Ocracoke, North Carolina

Teach's Hole

Ocracoke Inlet, the Outer Banks of North Carolina

The Outer Banks of North Carolina could not be any prouder to add another chapter to its history which includes the Lost Colony, Blackbeard, and the first flight of Orville and Wilbur Wright.  Ocracoke Inlet is now ground zero for the story of the real Treasure Island.

A Spanish fleet left Havana,Cuba, on August 18, 1750. The seven ships encountered a hurricane off of Cape Canaveral, Florida, and were driven up the coast of North America. Four of the seven ships were wrecked in North Carolina and Virginia but the Nuestra Señora de Guadalupe came safely to anchor fifteen miles south of Ocracoke Inlet. She had lost her masts and rudder and was unable to proceed any further but it seemed that the million dollar cargo was safe, at least temporarily.

Captain Juan Manuel Bonilla hired Owen Lloyd and his one-legged brother, John, two merchant captains from Hampton Roads, Virginia, to tow his galleon into Ocracoke. Once that was accomplished, the captain had to fend off the Bankers who wanted to seize the treasure as well as North Carolina customs officials, and even his mutinous crew. The treasure was unloaded onto two sloops which had come in to trade. Bonilla’s intention was to ship his treasure to Norfolk, Virginia.
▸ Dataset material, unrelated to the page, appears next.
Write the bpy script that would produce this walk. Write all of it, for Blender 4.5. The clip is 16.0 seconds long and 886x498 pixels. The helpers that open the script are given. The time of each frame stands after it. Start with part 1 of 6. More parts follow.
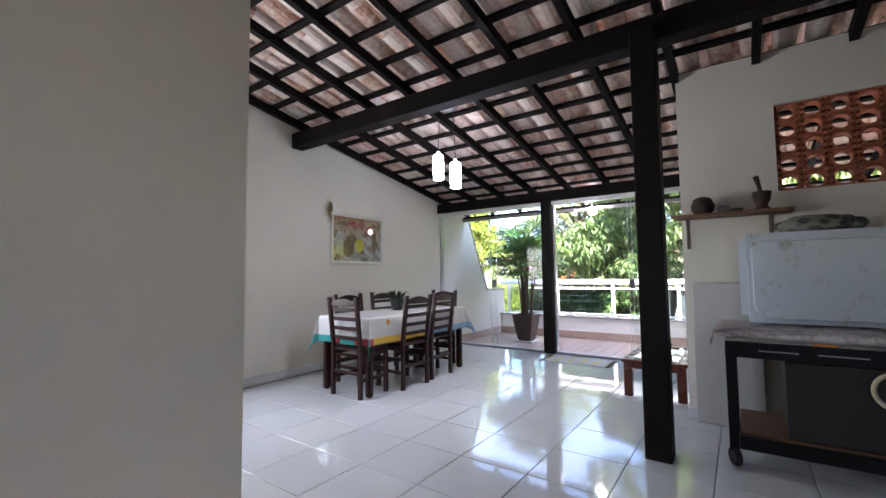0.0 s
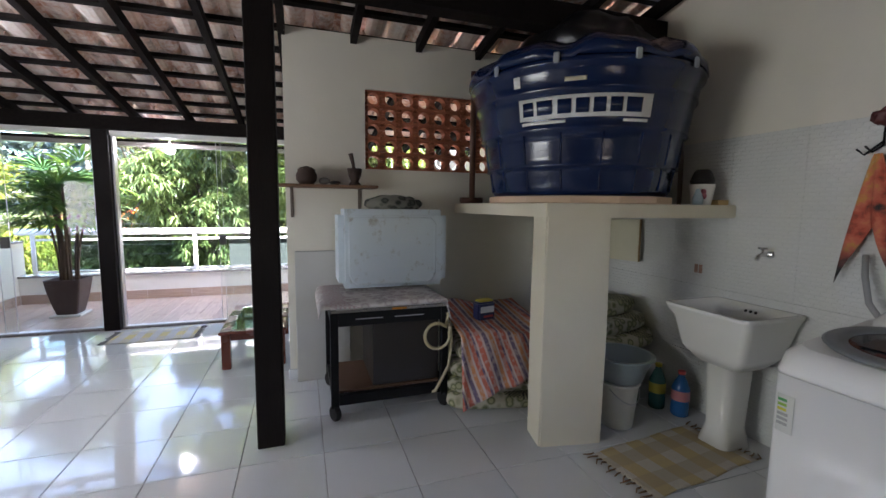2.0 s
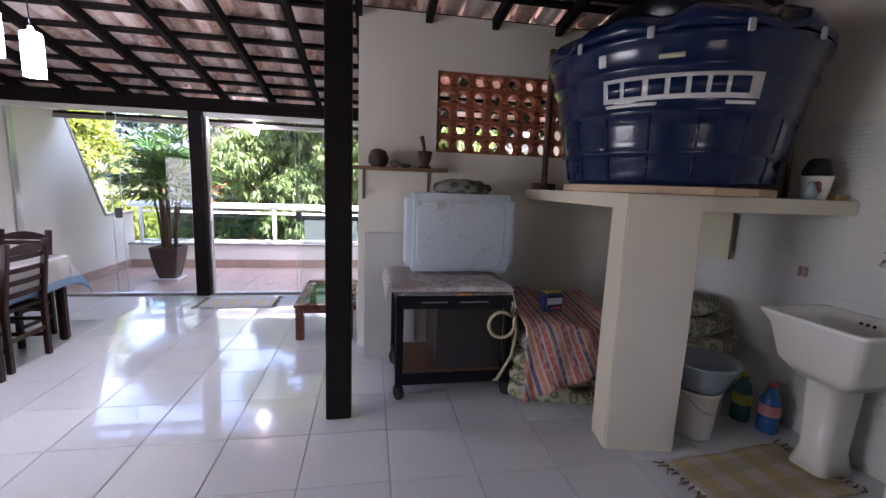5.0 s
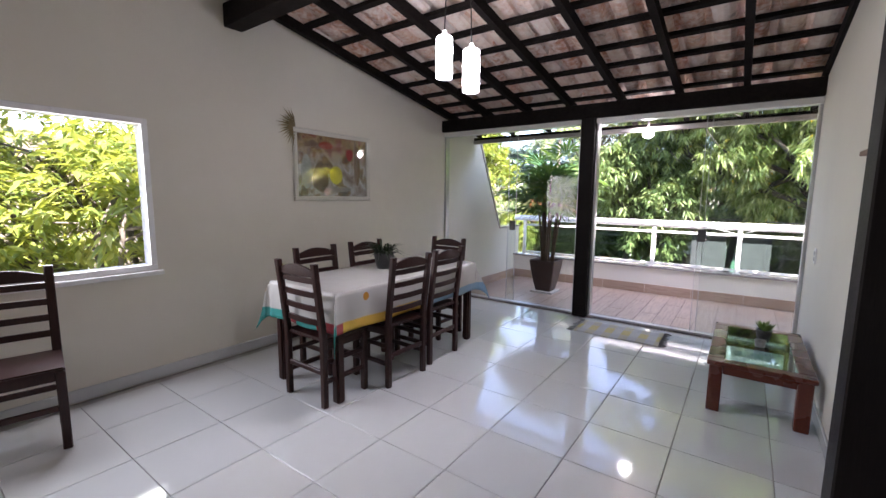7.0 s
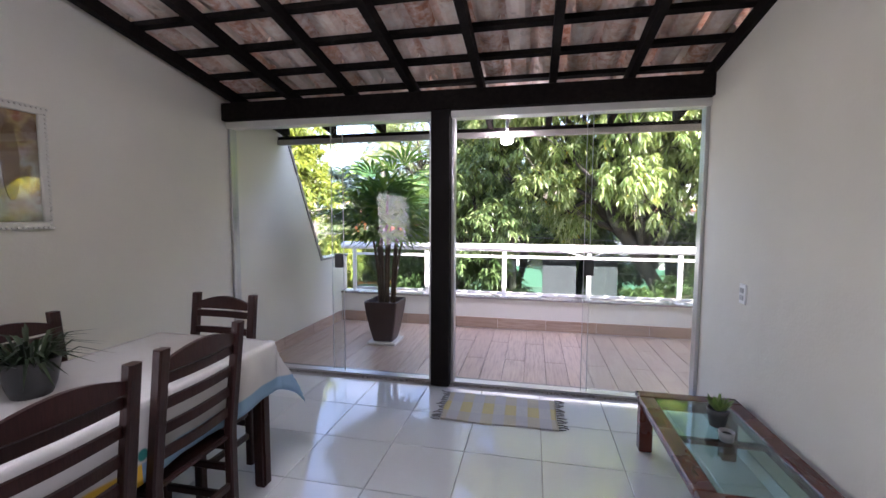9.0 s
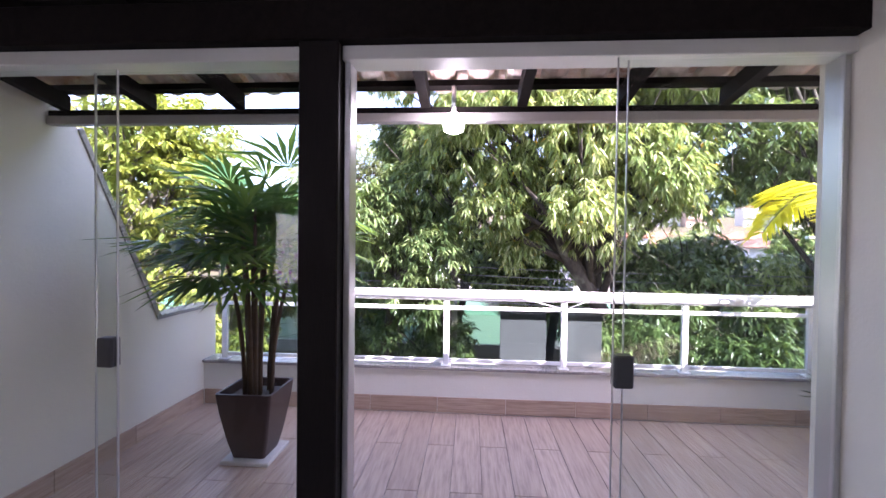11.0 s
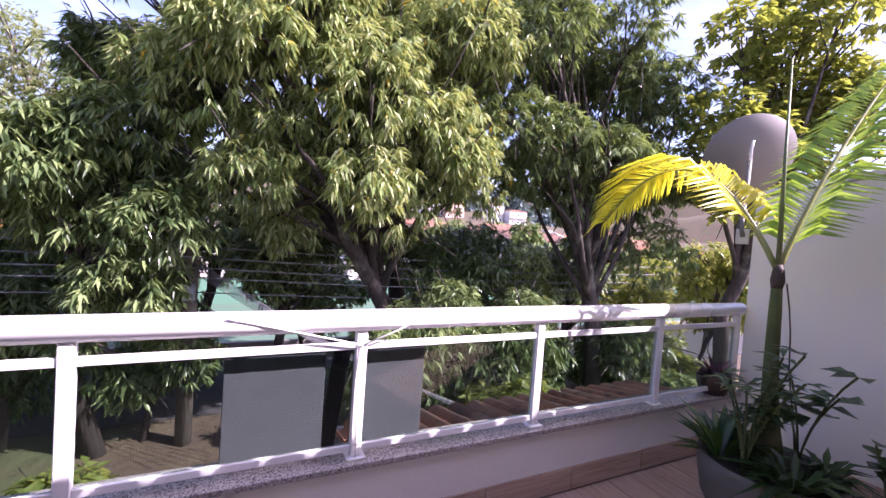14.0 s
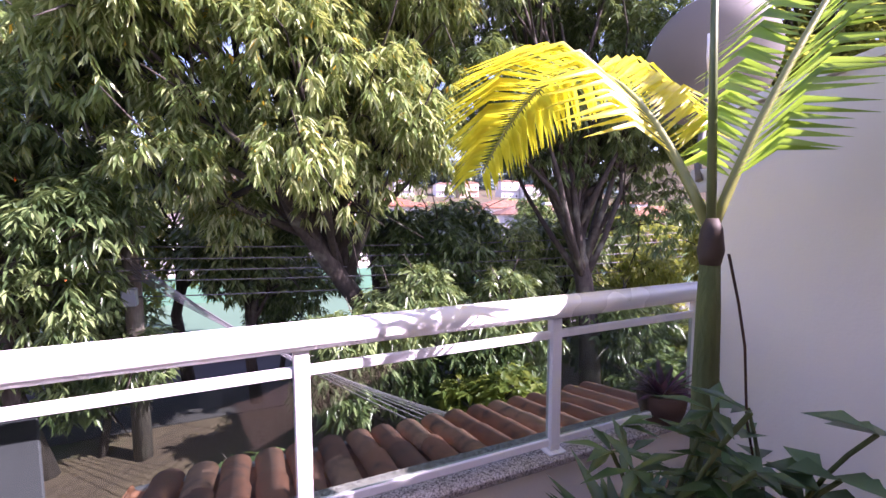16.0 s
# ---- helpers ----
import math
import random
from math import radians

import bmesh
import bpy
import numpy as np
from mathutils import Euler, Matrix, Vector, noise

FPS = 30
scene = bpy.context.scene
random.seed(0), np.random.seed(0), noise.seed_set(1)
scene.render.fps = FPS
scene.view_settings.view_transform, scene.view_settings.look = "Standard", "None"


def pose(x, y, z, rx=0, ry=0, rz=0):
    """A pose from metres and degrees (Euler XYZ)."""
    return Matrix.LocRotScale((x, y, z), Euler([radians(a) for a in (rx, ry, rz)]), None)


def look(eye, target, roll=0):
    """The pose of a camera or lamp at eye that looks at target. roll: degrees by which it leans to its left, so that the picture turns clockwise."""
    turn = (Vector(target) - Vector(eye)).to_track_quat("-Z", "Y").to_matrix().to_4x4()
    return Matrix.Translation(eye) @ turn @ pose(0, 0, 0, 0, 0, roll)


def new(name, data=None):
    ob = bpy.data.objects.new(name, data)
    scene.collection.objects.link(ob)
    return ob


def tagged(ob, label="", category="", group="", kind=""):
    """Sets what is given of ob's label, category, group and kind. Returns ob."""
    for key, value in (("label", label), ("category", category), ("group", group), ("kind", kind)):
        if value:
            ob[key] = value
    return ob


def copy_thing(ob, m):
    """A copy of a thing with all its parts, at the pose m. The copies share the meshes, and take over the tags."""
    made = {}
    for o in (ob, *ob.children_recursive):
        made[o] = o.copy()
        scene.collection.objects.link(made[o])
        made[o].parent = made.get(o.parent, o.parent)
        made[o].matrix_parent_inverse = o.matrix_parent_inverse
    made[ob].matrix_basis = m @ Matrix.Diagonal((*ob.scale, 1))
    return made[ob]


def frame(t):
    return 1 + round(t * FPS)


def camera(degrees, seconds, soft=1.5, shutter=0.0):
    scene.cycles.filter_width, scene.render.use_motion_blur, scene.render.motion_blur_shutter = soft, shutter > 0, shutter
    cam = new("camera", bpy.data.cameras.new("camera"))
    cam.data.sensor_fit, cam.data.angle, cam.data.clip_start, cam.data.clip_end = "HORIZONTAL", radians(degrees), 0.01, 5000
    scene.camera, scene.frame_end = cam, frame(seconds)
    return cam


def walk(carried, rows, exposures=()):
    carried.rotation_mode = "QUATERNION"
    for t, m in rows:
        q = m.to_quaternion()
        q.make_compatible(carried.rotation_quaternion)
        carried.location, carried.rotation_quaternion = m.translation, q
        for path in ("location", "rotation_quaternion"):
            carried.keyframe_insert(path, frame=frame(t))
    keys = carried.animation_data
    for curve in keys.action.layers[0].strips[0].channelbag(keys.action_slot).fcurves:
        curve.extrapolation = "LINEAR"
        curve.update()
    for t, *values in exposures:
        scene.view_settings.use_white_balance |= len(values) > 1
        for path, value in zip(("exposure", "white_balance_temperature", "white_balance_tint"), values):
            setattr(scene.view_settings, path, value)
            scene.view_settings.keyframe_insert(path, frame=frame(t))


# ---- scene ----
cam = camera(93.3, 16.0)
PATH = [
    (0, (0.464, 0.947, 1.132), (-0.687, 2.578, 1.256), -0.6),
    (0.5, (0.372, 1.09, 1.207), (-0.483, 2.898, 1.204), -0.5),
    (1, (0.329, 1.21, 1.3), (-0.226, 3.13, 1.206), 0.2),
    (1.5, (0.236, 1.288, 1.344), (0.307, 3.28, 1.183), 0.2),
    (2, (0.217, 1.29, 1.412), (0.855, 3.175, 1.209), 0.6),
    (2.5, (0.299, 1.262, 1.392), (1.375, 2.933, 1.166), 1.1),
    (3, (0.377, 1.245, 1.386), (1.85, 2.575, 1.135), 0.7),
    (3.5, (0.415, 1.225, 1.386), (2.048, 2.35, 1.119), 1.0),
    (4, (0.381, 1.234, 1.387), (1.907, 2.499, 1.119), 1.1),
    (4.5, (0.285, 1.261, 1.407), (1.322, 2.947, 1.121), 2.0),
    (5, (0.198, 1.345, 1.44), (0.545, 3.292, 1.141), 2.1),
    (5.2, (0.175, 1.398, 1.447), (0.202, 3.374, 1.145), 2.2),
    (7.3, (-0.437, 2.251, 1.341), (-1.61, 3.852, 1.093), 0.5),
    (7.5, (-0.498, 2.376, 1.342), (-1.564, 4.052, 1.104), 0.4),
    (8, (-0.716, 2.738, 1.349), (-1.467, 4.578, 1.126), 0.1),
    (8.5, (-0.898, 3.12, 1.371), (-1.448, 5.032, 1.171), 0.2),
    (9, (-1.082, 3.532, 1.359), (-1.501, 5.482, 1.21), 0.2),
    (9.2, (-1.15, 3.695, 1.383), (-1.479, 5.664, 1.248), 0.1),
    (11.3, (-1.269, 5.512, 1.461), (-1.308, 7.511, 1.43), 0.9),
    (11.5, (-1.324, 5.698, 1.464), (-1.269, 7.697, 1.428), 0.8),
    (12, (-1.284, 6.068, 1.449), (-1.104, 8.06, 1.425), 0.2),
    (12.5, (-1.296, 6.41, 1.419), (-0.954, 8.38, 1.395), 0.3),
    (13, (-1.28, 6.723, 1.436), (-0.593, 8.6, 1.378), 0.3),
    (13.5, (-1.156, 6.938, 1.428), (-0.304, 8.745, 1.333), 0.3),
    (14, (-0.933, 7.173, 1.402), (-0.041, 8.962, 1.324), 4.1),
    (14.5, (-0.648, 7.397, 1.401), (0.313, 9.15, 1.328), 3.4),
    (15, (-0.25, 7.485, 1.4), (0.751, 9.214, 1.31), 2.7),
    (15.5, (0.154, 7.545, 1.385), (1.17, 9.262, 1.246), 2.4),
    (16, (0.552, 7.625, 1.374), (1.359, 9.447, 1.205), -0.1),
]
EXPOSURES = [(0.0, 3.65, 5900, 25), (1.5, 3.75, 6050, 28), (2.5, 3.75, 6300, 14), (3.0, 4.15, 6650, 12), (3.5, 4.4, 6300, 13), (4.5, 4.35, 6150, 17), (5.0, 3.75, 6000, 36),
             (7.5, 3.2, 6350, 27), (9.0, 3.15, 6150, 30), (11.5, 2.7, 5950, 42), (12.5, 2.0, 5900, 48), (13.5, 1.75, 6050, 54), (16.0, 2.05, 6050, 55)]
walk(cam, [(t, look(eye, target, roll)) for t, eye, target, roll in PATH], EXPOSURES)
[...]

On October 18, Captain Bonilla left for New Bern to meet with the governor leaving armed guards on the sloops and ordered them to remove the sails. His mutinous boatswain, Pedro Rodriguez, had plans of his own to steal the money.
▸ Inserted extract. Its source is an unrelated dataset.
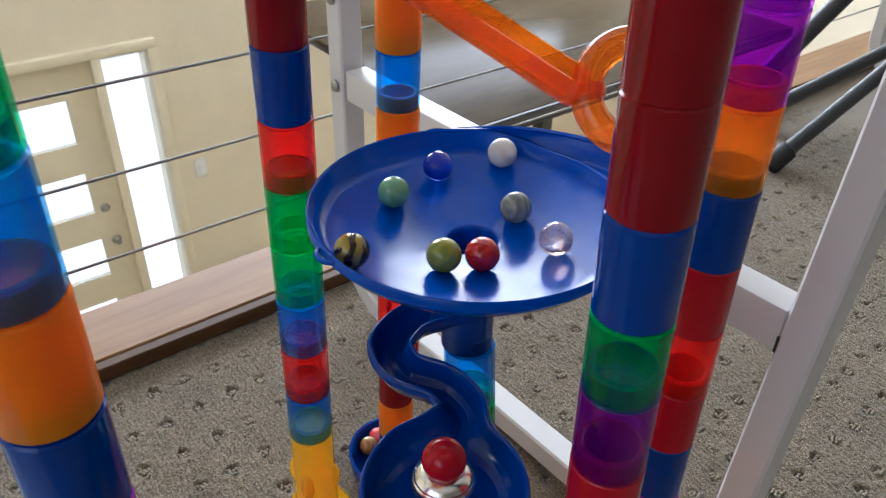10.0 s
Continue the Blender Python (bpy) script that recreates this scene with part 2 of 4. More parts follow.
M = dict(
    dark_blue=plastic("dark_blue_plastic", (0.002, 0.038, 0.26), 0.09, 0.0, 0.28, 0.3),
    funnel_blue=plastic("funnel_blue_plastic", (0.002, 0.070, 0.46), 0.14, 0.0, 0.24, 1.1),
    dark_red=plastic("dark_red_plastic", (0.20, 0.002, 0.006), 0.09, 0.0, 0.25, 0.3),
    red=plastic("red_plastic", (0.42, 0.004, 0.014), 0.10, 0.0, 0.28, 0.3),
    orange=clear("orange_plastic", (1.0, 0.42, 0.01), (1.0, 0.40, 0.004), 0.80, 0.10, 1.3),
    funnel_orange=clear("funnel_orange_plastic", (1.0, 0.50, 0.01), (1.0, 0.46, 0.004), 0.86, 0.16, 1.26),
    stand_yellow=clear("stand_yellow_plastic", (1.0, 0.86, 0.10), (1.0, 0.66, 0.003), 0.40, 0.05, 1.4),
    yellow=clear("yellow_clear_plastic", root4((1.0, 0.72, 0.012)), (1.0, 0.62, 0.003), 0.14),
    funnel_yellow=clear("funnel_yellow_plastic", (1.0, 0.90, 0.03), (1.0, 0.82, 0.002), 0.24, 0.06, 1.35),
    funnel_frost=clear("frosted_yellow_plastic", (1.0, 0.89, 0.11), (1.0, 0.81, 0.07), 0.40, 0.36, 1.28, 0.13),
    rim_yellow=clear("thick_yellow_rim", (1.0, 0.66, 0.01), (1.0, 0.50, 0.001), 0.54, 0.06, 1.3),
    blue=clear("blue_clear_plastic", root4((0.03, 0.28, 0.85)), (0.006, 0.22, 0.84), 0.13),
    green=clear("green_clear_plastic", root4((0.008, 0.56, 0.14)), (0.004, 0.46, 0.10), 0.12),
    red_clear=clear("red_clear_plastic", root4((1.0, 0.030, 0.016)), (0.95, 0.020, 0.010), 0.19),
    dish_red=clear("dish_red_plastic", (0.92, 0.10, 0.07), (0.60, 0.008, 0.007), 0.5, 0.07, 1.4),
    plate_red=clear("plate_red_plastic", (0.95, 0.08, 0.06), (0.80, 0.012, 0.010), 0.5, 0.06, 1.35),
    purple=clear("purple_clear_plastic", root4((0.34, 0.006, 0.55)), (0.30, 0.008, 0.48), 0.12),
    chute_purple=clear("chute_purple_plastic", (0.70, 0.26, 0.88), (0.40, 0.03, 0.64), 0.20, 0.06, 1.4),
    ring_purple=clear("ring_purple_plastic", (0.42, 0.10, 0.62), (0.17, 0.010, 0.30), 0.34, 0.05, 1.45, 0.35),
    edge_purple=plastic("edge_purple_plastic", (0.060, 0.002, 0.11), 0.12, 0.0, 0.4, 0.3),
    step_purple=plastic("step_purple_plastic", (0.025, 0.003, 0.045)),
    orange_clear=clear("orange_clear_plastic", root4((1.0, 0.34, 0.006)), (1.0, 0.36, 0.003), 0.28),
    ramp_orange=clear("ramp_orange_plastic", (1.0, 0.52, 0.05), (1.0, 0.30, 0.004), 0.22, 0.04, 1.5, 0.4),
    bumper_clear=clear("smoky_clear_plastic", (0.90, 0.90, 0.90), (0.55, 0.55, 0.54), 0.26, 0.04, 1.45, 0.5),
    yellow_edge=clear("yellow_tube_edge", (1.0, 0.74, 0.02), (1.0, 0.66, 0.01), 0.55),
    blue_edge=clear("blue_tube_edge", (0.14, 0.55, 0.95), (0.02, 0.30, 0.95), 0.5),
    green_edge=clear("green_tube_edge", (0.10, 0.85, 0.30), (0.02, 0.70, 0.18), 0.5),
    red_clear_edge=clear("red_tube_edge", (1.0, 0.12, 0.10), (0.95, 0.04, 0.03), 0.5),
    purple_edge=clear("purple_tube_edge", (0.60, 0.08, 0.80), (0.42, 0.03, 0.66), 0.5),
    orange_clear_edge=clear("orange_tube_edge", (1.0, 0.50, 0.02), (1.0, 0.40, 0.01), 0.5),
    carpet=carpet_mat("carpet"),
    loop_yarn=paint("pale_loop_yarn", (0.36, 0.30, 0.22), 0.95, 600, 0.0003, 0.2),
    fibre=plastic("stray_fibre", (0.85, 0.48, 0.08), 0.5),
    oak=wood("pale_oak", (0.17, 0.080, 0.026), (0.33, 0.175, 0.062), rough=0.42, spec=0.18),
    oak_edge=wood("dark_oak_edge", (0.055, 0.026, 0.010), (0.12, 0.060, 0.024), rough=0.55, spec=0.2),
    white_steel=paint("white_powder_coat", (0.66, 0.64, 0.62), 0.42, 4, 0.0, 0.015),
    steel=metal("brushed_steel", (0.42, 0.41, 0.39), 0.32),
    dim_wall=paint("darkened_rear_wall", (0.10, 0.085, 0.07), 0.9, 6, 0.001, 0.04),
    wall=paint("cream_wall_paint", (0.80, 0.72, 0.55), 0.85, 6, 0.0015, 0.03),
    ceiling=paint("white_ceiling_paint", (0.82, 0.80, 0.76), 0.9, 6, 0.001, 0.02),
    door=paint("cream_door_paint", (0.78, 0.71, 0.53), 0.55, 8, 0.0005, 0.03),
    tub=clear("milky_plastic", (0.90, 0.93, 0.97), (0.80, 0.89, 1.0), 0.60, 0.16, 1.4, 0.3),
    tub_thin=clear("thin_milky_plastic", (0.92, 0.93, 0.95), (0.84, 0.90, 0.98), 0.46, 0.16, 1.4, 0.3),
    black=paint("black_rubber", (0.018, 0.018, 0.02), 0.6),
    charcoal=paint("charcoal_powder_coat", (0.045, 0.045, 0.045), 0.4),
    stone=wood("brown_timber_floor", (0.034, 0.023, 0.012), (0.060, 0.042, 0.023), (2, 6, 6), 0.22, 0.06),
    hall_tile=paint("beige_hall_floor", (0.52, 0.42, 0.29), 0.3, 5, 0.0003, 0.05),
    daylight=glow("daylight_outside", (1.0, 0.98, 0.95), 1.5),
    glass=glass("clear_glass", (0.98, 0.99, 0.99)),
    silver=metal("silver_plating", (0.86, 0.83, 0.78), 0.22),
    m_tiger=swirl("tiger_marble", (0.34, 0.27, 0.04), (0.035, 0.022, 0.008), 45, 0.14),
    m_green=swirl("green_marble", (0.13, 0.32, 0.17), (0.18, 0.38, 0.22), 40, 0.3, 0.12),
    m_black=swirl("black_marble", (0.012, 0.012, 0.013), (0.03, 0.03, 0.03), 50, 0.2, 0.1),
    m_olive=swirl("olive_marble", (0.30, 0.30, 0.03), (0.22, 0.26, 0.04), 60, 0.25, 0.1),
    m_white=swirl("white_marble", (0.62, 0.58, 0.52), (0.70, 0.67, 0.62), 30, 0.3, 0.15),
    m_grey=swirl("grey_marble", (0.15, 0.18, 0.16), (0.24, 0.26, 0.23), 70, 0.2, 0.12),
    m_red=swirl("red_marble", (0.50, 0.012, 0.012), (0.40, 0.01, 0.012), 40, 0.3, 0.12),
    m_blue=glass("blue_glass", (0.10, 0.20, 0.80)),
    m_pink=swirl("peach_glass_marble", (0.85, 0.55, 0.42), (0.95, 0.88, 0.84), 90, 0.15, 0.03, 0.85),
    m_emerald=glass("green_glass", (0.10, 0.65, 0.12)),
    m_bluewhite=swirl("blue_and_white_marble", (0.62, 0.60, 0.56), (0.03, 0.05, 0.16), 70, 0.05),
    m_brown=swirl("brown_marble", (0.42, 0.20, 0.06), (0.30, 0.13, 0.04), 60, 0.2),
    m_coral=swirl("coral_marble", (0.75, 0.07, 0.08), (0.65, 0.05, 0.07), 40, 0.3),
    m_cat=swirl("cat_eye_marble", (0.55, 0.62, 0.05), (0.02, 0.05, 0.02), 90, 0.05),
    m_violet=swirl("violet_marble", (0.17, 0.12, 0.55), (0.22, 0.17, 0.62), 40, 0.3),
    m_sky=swirl("pale_blue_marble", (0.36, 0.55, 0.66), (0.62, 0.72, 0.74), 60, 0.2),
    m_clear=glass("colourless_glass", (0.97, 0.97, 0.97)),
    leaf=paint("plant_leaf", (0.06, 0.13, 0.03), 0.5),
    cloth=paint("lilac_cloth", (0.16, 0.14, 0.30), 0.9, 30, 0.003),
    paper=paint("white_paper", (0.80, 0.80, 0.78), 0.8),
    pine=wood("pale_pine", (0.45, 0.30, 0.16), (0.62, 0.45, 0.27)),
)
scene.cycles.transparent_max_bounces = 32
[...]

Owen Lloyd had a very narrow window of opportunity, so October 20, 1750, he raised the sails while the Spaniards were having lunch. He cleared the treacherous shoals of the inlet and made it to Norman Island in the British Virgin Islands where he buried his loot on November 13. One hundred years later on this day Robert Louis Stevenson was born. History now shows that the history of the real Treasure Island began at Ocracoke.